**Problem requirements:** Repeat the line that contains "from mathutils import", the line that contains "pose from metres", and all lines between them, exactly and with no other lines.

**Records for this task:**
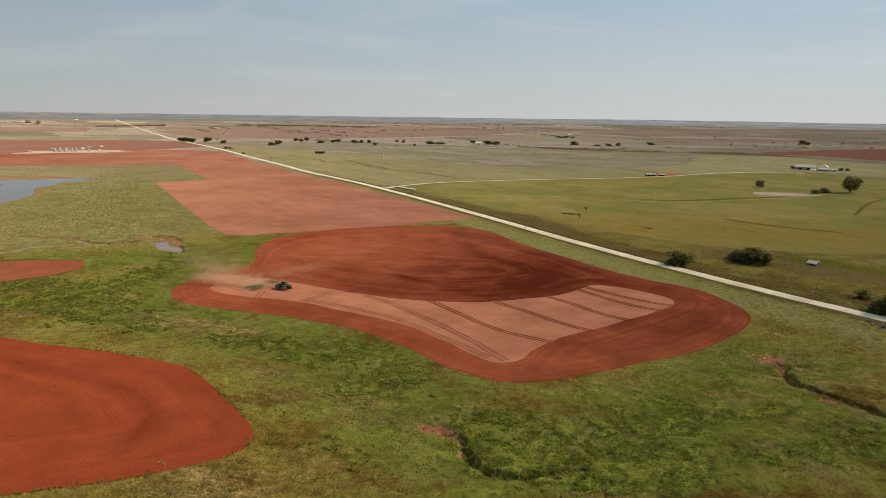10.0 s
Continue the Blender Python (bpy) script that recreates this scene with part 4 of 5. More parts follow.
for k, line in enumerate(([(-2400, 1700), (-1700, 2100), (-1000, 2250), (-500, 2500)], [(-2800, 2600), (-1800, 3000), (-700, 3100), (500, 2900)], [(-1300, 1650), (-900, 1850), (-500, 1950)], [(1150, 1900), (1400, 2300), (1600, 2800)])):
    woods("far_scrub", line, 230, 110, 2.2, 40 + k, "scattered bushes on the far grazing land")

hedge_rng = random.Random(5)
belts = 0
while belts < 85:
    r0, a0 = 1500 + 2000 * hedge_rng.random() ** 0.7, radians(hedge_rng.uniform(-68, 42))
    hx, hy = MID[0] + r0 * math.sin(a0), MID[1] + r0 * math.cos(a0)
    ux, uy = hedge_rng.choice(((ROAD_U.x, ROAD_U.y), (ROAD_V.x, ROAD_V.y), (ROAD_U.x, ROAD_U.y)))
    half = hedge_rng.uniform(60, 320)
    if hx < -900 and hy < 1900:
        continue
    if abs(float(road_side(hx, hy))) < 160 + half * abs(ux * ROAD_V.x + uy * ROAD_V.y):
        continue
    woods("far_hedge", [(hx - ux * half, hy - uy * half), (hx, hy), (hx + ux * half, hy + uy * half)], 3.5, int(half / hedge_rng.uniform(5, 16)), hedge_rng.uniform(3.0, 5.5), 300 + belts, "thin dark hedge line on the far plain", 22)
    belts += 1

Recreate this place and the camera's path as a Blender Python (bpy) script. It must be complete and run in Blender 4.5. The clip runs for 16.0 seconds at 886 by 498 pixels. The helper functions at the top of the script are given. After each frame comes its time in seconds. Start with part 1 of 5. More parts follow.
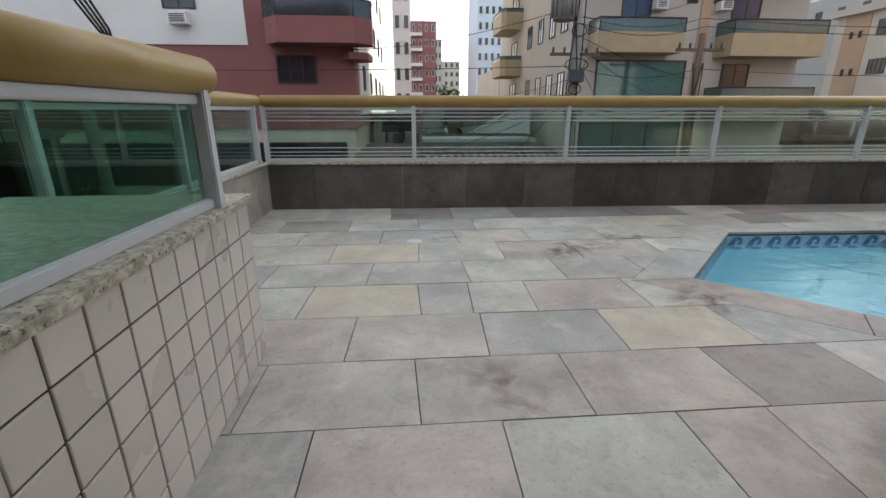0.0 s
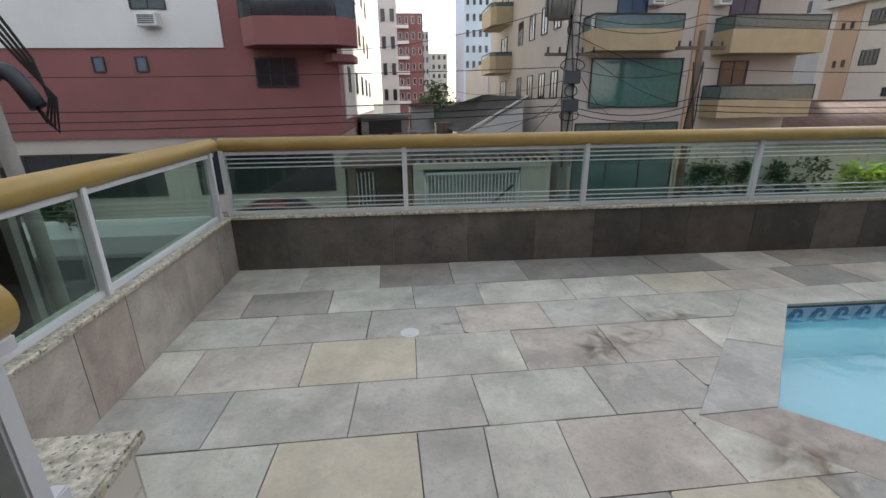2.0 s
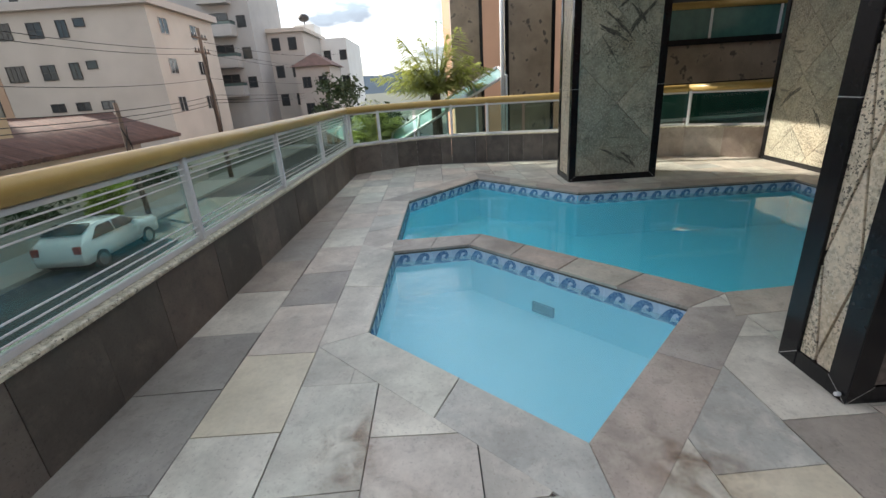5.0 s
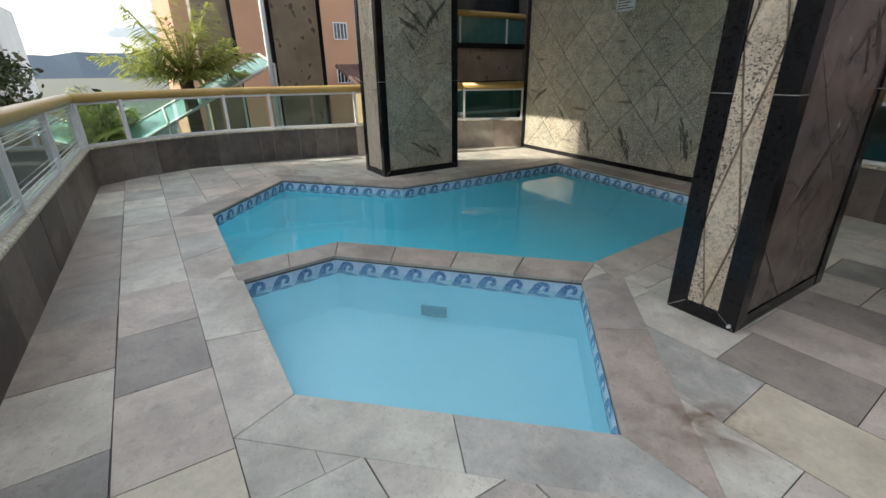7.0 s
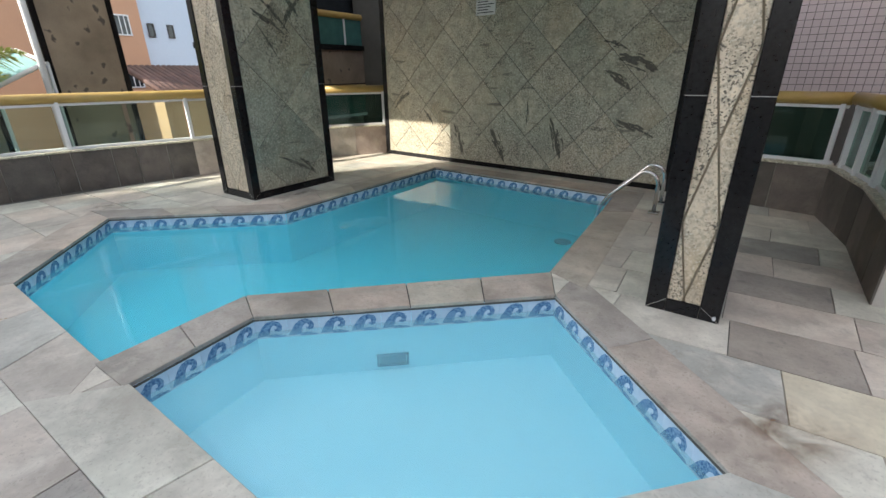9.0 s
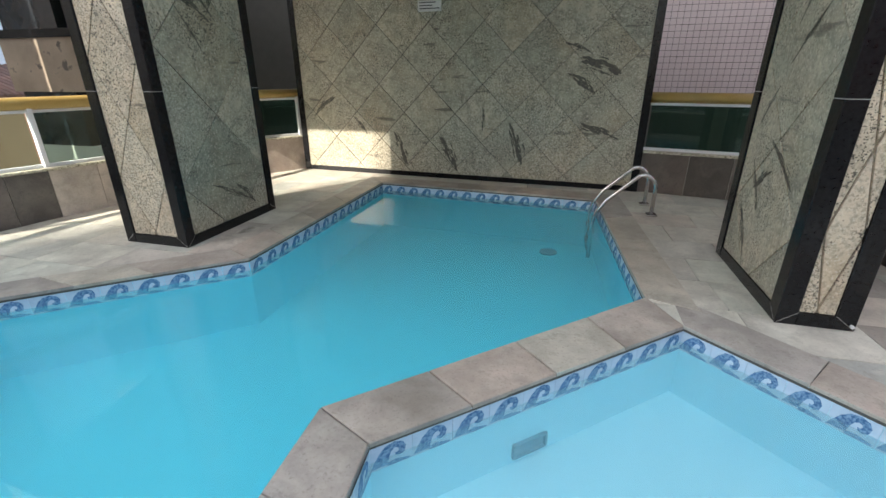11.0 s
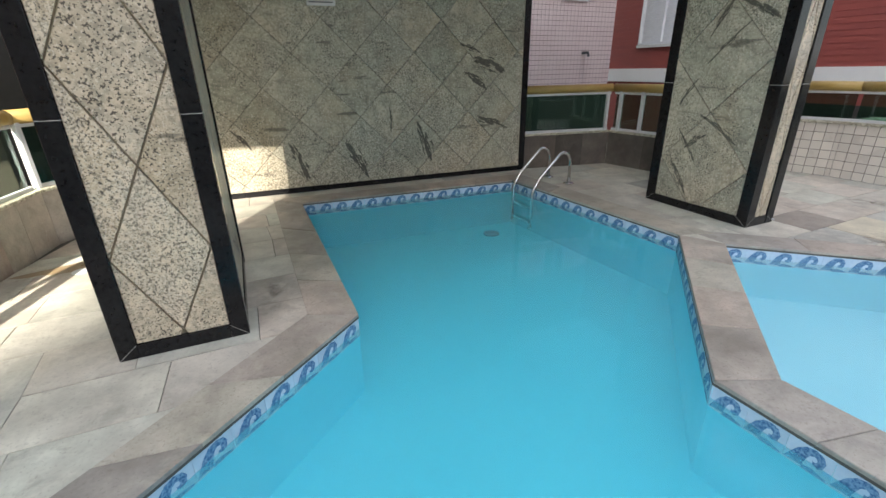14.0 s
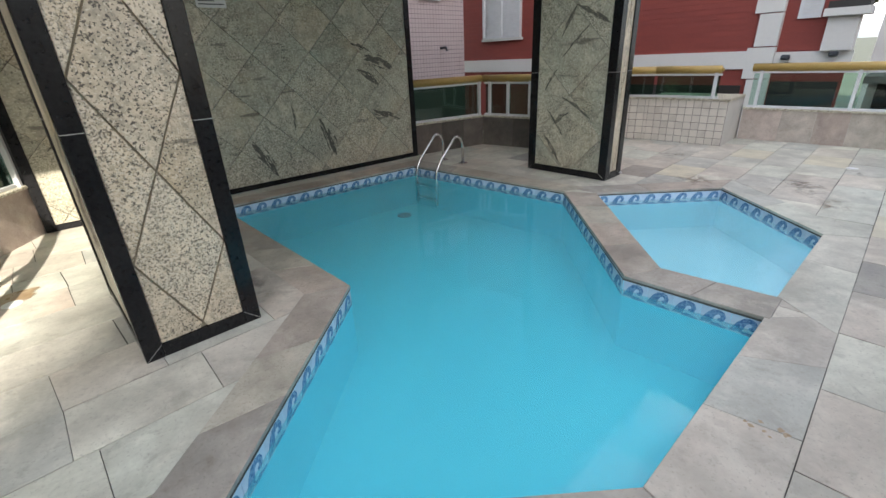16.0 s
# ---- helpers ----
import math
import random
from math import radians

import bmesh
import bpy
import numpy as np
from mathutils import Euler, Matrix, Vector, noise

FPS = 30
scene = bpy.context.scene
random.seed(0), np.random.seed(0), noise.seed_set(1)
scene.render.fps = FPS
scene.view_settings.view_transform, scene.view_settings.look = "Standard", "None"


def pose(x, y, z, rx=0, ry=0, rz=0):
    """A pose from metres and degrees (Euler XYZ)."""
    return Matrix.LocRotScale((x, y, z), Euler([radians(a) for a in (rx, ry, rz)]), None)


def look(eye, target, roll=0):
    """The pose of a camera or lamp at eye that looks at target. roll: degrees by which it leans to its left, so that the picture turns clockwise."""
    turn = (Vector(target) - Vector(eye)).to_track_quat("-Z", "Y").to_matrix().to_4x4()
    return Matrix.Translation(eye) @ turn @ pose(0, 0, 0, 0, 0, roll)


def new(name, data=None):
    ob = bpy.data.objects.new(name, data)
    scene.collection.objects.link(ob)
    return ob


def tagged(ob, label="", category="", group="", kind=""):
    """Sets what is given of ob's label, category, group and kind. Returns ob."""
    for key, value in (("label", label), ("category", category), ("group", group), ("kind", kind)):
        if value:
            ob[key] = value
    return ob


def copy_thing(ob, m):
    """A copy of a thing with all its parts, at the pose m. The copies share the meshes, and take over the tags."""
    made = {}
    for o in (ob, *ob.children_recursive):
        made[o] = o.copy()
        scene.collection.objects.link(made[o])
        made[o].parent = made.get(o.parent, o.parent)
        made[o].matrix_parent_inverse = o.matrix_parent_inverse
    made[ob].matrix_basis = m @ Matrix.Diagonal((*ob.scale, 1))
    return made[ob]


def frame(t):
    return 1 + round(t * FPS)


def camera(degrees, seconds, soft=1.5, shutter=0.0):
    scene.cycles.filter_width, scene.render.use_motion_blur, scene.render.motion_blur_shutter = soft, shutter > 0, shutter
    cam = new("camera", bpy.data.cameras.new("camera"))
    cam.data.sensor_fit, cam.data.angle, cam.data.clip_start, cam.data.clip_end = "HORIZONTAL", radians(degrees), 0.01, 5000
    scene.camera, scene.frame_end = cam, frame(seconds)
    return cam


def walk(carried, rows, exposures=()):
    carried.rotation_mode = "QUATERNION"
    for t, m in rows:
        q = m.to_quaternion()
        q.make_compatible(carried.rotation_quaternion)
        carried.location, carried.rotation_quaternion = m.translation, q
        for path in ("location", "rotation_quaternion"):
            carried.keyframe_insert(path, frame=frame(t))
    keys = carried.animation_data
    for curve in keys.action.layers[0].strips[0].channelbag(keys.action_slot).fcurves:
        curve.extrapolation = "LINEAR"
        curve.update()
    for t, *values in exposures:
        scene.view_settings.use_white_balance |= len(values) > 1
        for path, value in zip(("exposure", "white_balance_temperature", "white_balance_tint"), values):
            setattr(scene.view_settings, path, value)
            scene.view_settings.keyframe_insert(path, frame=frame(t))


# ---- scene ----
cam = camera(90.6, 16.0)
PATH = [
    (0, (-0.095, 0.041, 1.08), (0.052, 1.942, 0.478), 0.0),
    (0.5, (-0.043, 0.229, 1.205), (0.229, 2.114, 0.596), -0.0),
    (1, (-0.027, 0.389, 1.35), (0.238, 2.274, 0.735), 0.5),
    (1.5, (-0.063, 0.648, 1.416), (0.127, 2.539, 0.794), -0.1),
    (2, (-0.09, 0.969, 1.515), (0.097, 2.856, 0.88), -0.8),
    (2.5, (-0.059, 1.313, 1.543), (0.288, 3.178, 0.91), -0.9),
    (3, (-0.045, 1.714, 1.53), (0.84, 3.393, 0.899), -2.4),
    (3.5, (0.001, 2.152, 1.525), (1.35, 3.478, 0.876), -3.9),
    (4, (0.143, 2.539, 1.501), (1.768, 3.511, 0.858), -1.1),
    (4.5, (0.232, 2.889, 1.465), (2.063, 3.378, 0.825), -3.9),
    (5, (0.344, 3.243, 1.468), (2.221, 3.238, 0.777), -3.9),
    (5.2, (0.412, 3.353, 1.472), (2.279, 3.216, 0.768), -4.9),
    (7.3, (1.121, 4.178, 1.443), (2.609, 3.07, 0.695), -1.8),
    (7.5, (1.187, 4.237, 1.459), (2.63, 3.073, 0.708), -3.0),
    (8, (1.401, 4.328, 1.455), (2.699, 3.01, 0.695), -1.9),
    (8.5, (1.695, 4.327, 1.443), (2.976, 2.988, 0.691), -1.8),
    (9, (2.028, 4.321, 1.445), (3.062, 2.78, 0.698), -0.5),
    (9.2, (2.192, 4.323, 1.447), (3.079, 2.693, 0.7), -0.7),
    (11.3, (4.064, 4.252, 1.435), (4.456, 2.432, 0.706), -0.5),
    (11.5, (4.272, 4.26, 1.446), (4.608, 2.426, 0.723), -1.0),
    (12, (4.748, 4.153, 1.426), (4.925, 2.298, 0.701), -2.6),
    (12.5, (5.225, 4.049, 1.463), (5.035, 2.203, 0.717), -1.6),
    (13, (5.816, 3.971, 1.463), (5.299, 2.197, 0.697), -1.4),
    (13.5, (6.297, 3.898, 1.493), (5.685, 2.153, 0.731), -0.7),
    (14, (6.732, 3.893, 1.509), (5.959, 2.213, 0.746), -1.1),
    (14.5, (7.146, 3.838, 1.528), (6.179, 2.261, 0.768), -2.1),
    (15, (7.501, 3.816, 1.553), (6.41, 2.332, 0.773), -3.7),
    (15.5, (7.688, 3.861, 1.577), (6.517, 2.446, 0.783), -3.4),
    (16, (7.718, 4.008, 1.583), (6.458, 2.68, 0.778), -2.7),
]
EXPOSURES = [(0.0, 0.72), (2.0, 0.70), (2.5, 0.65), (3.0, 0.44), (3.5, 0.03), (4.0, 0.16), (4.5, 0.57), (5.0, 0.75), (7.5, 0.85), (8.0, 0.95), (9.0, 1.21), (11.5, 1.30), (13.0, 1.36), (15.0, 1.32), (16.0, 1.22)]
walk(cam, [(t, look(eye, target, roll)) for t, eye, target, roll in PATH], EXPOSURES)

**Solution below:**
from mathutils import Euler, Matrix, Vector, noise

FPS = 30
scene = bpy.context.scene
random.seed(0), np.random.seed(0), noise.seed_set(1)
scene.render.fps = FPS
scene.view_settings.view_transform, scene.view_settings.look = "Standard", "None"


def pose(x, y, z, rx=0, ry=0, rz=0):
    """A pose from metres and degrees (Euler XYZ)."""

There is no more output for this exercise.